Scene script records:
━━━━━━━━

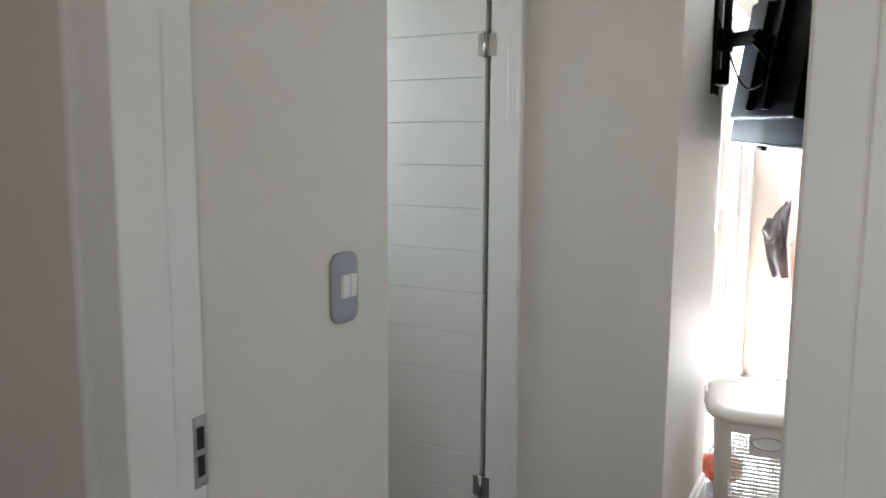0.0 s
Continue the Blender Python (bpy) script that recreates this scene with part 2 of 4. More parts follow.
def lathe(profile, steps=40, bm=None, sx=1.0, sy=1.0):
    bm = bm or bmesh.new()
    rings = []
    for r, z in profile:
        rings.append([bm.verts.new((r * sx * math.cos(2 * math.pi * k / steps), r * sy * math.sin(2 * math.pi * k / steps), z)) for k in range(steps)])
    for a, b in zip(rings, rings[1:]):
        for k in range(steps):
            bm.faces.new((a[k], a[(k + 1) % steps], b[(k + 1) % steps], b[k]))
    for ring, flip in ((rings[0], True), (rings[-1], False)):
        if len(ring) > 2:
            bm.faces.new(ring[::-1] if flip else ring)
    return bm


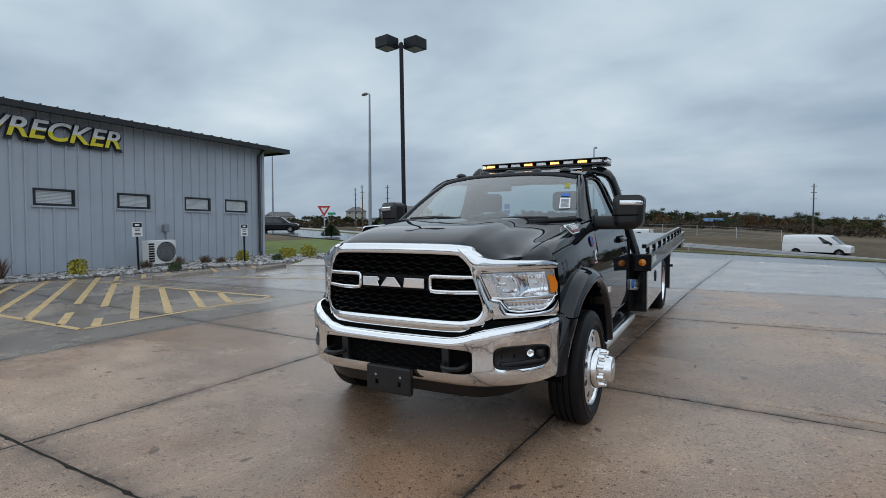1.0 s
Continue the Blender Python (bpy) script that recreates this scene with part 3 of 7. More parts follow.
# ---- planted gravel bed by the building ----
BED = [(-15.0, -8), (-14.3, -8), (-14.2, 0.6), (-13.75, 2.0), (-13.2, 3.6), (-12.8, 5.1), (-12.35, 7.2), (-11.7, 8.8), (-11.3, 9.6), (-12.6, 12.6), (-15.0, 13)]
tagged(link_mesh("gravel_bed", prism(BED, -0.2, 0.03), M["soil"]), "bed of pale river stones along the building wall", "planting bed", kind="structure")
BED2 = [(-8.9, 9.55), (-8.3, 10.4), (-9.6, 12.0), (-11.9, 13.4), (-13.5, 13.4), (-12.3, 11.5), (-10.2, 10.6)]
tagged(link_mesh("gravel_bed", prism(BED2, -0.2, 0.03), M["soil"]), "curved bed of pale river stones beside the path", "planting bed", kind="structure")
PATHP = [(-10.5, 8.65), (-8.85, 9.5), (-10.3, 10.7), (-12.2, 11.9), (-12.9, 12.6), (-13.6, 12.4), (-12.0, 10.9), (-11.2, 9.9)]
tagged(link_mesh("path", prism(PATHP, -0.2, 0.04), M["walkc"]), "pale concrete footpath curving past the building", "path", kind="structure")


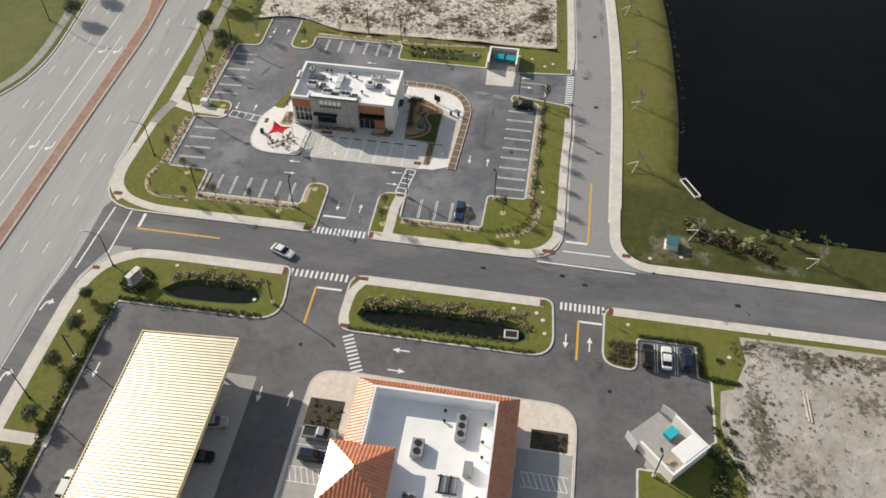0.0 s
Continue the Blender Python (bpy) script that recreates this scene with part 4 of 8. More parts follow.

━━━━━━━━

● CHALLENGE:
Copy every line of the data word for word, omitting the images.

● FULL SOLUTION:
0.0 s
Continue the Blender Python (bpy) script that recreates this scene with part 2 of 4. More parts follow.
def lathe(profile, steps=40, bm=None, sx=1.0, sy=1.0):
    bm = bm or bmesh.new()
    rings = []
    for r, z in profile:
        rings.append([bm.verts.new((r * sx * math.cos(2 * math.pi * k / steps), r * sy * math.sin(2 * math.pi * k / steps), z)) for k in range(steps)])
    for a, b in zip(rings, rings[1:]):
        for k in range(steps):
            bm.faces.new((a[k], a[(k + 1) % steps], b[(k + 1) % steps], b[k]))
    for ring, flip in ((rings[0], True), (rings[-1], False)):
        if len(ring) > 2:
            bm.faces.new(ring[::-1] if flip else ring)
    return bm


1.0 s
Continue the Blender Python (bpy) script that recreates this scene with part 3 of 7. More parts follow.
# ---- planted gravel bed by the building ----
BED = [(-15.0, -8), (-14.3, -8), (-14.2, 0.6), (-13.75, 2.0), (-13.2, 3.6), (-12.8, 5.1), (-12.35, 7.2), (-11.7, 8.8), (-11.3, 9.6), (-12.6, 12.6), (-15.0, 13)]
tagged(link_mesh("gravel_bed", prism(BED, -0.2, 0.03), M["soil"]), "bed of pale river stones along the building wall", "planting bed", kind="structure")
BED2 = [(-8.9, 9.55), (-8.3, 10.4), (-9.6, 12.0), (-11.9, 13.4), (-13.5, 13.4), (-12.3, 11.5), (-10.2, 10.6)]
tagged(link_mesh("gravel_bed", prism(BED2, -0.2, 0.03), M["soil"]), "curved bed of pale river stones beside the path", "planting bed", kind="structure")
PATHP = [(-10.5, 8.65), (-8.85, 9.5), (-10.3, 10.7), (-12.2, 11.9), (-12.9, 12.6), (-13.6, 12.4), (-12.0, 10.9), (-11.2, 9.9)]
tagged(link_mesh("path", prism(PATHP, -0.2, 0.04), M["walkc"]), "pale concrete footpath curving past the building", "path", kind="structure")


0.0 s
Continue the Blender Python (bpy) script that recreates this scene with part 4 of 8. More parts follow.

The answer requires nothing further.